As I’m getting ready to leave the older gentleman comes up and mentions my Iowa license plate, says he went to college at the University of Iowa (about 40 miles away from me), and is basically all chatty all of a sudden. It was like he’d found a long lost friend.
But I digress.
Anyway, we leave and head just a short bit down the road, and pull into a closed motel to turn around and see the scene in this photo here. All that time spent on a scene that I don’t think has much potential, and we literally stumble on this one. With the sun rising I had to work fast, but it was worth it. This scene has the silhouette, reflections, rays through the trees, mist, a boat dock… just a really cool vibe to it. And in just a few minutes it was gone.

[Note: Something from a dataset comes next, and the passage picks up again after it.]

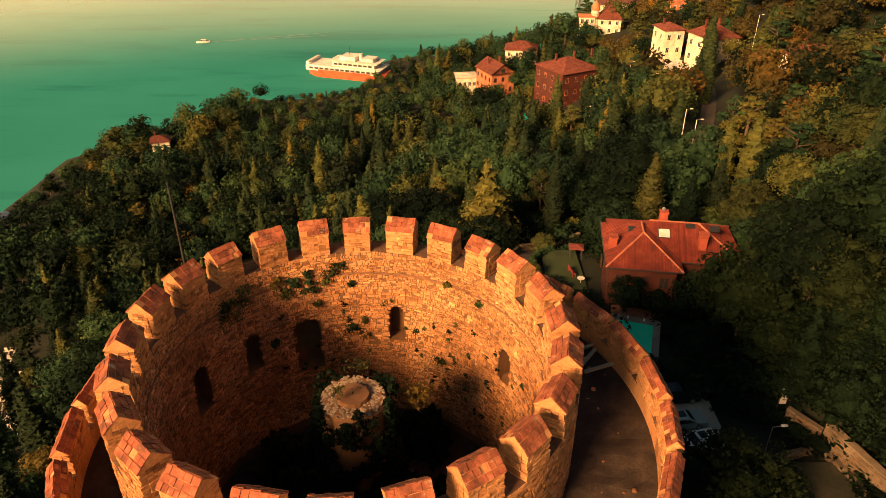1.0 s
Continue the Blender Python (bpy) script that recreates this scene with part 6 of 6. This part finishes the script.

The trip, that is. Some things were planned, some things we stumbled across, some things were done on a whim. When I attended a photo workshop back in 2008 some of the things were easy. For example, the leaders of the workshop knew the better places, had connections to private property owners, and so on. When doing a trip yourself some places are obvious… lighthouses and waterfalls, for example… but many are not. You’re on your own. Lakes for tree reflections are not quite so obvious. You take your chances.
In this case I needed something to do for a morning shoot, so I looked on a map and found a lake. My hunches said it had possibilities, and some online photos looked promising. So, we got up before sunrise and headed out, about 30 miles from our hotel.
We weren’t disappointed. We kept to a relatively small area at a public boat ramp and worked it pretty good. The sunrise itself wasn’t anything to speak of, but the reflections and other aspects were indeed worthy. The fence was an added bonus.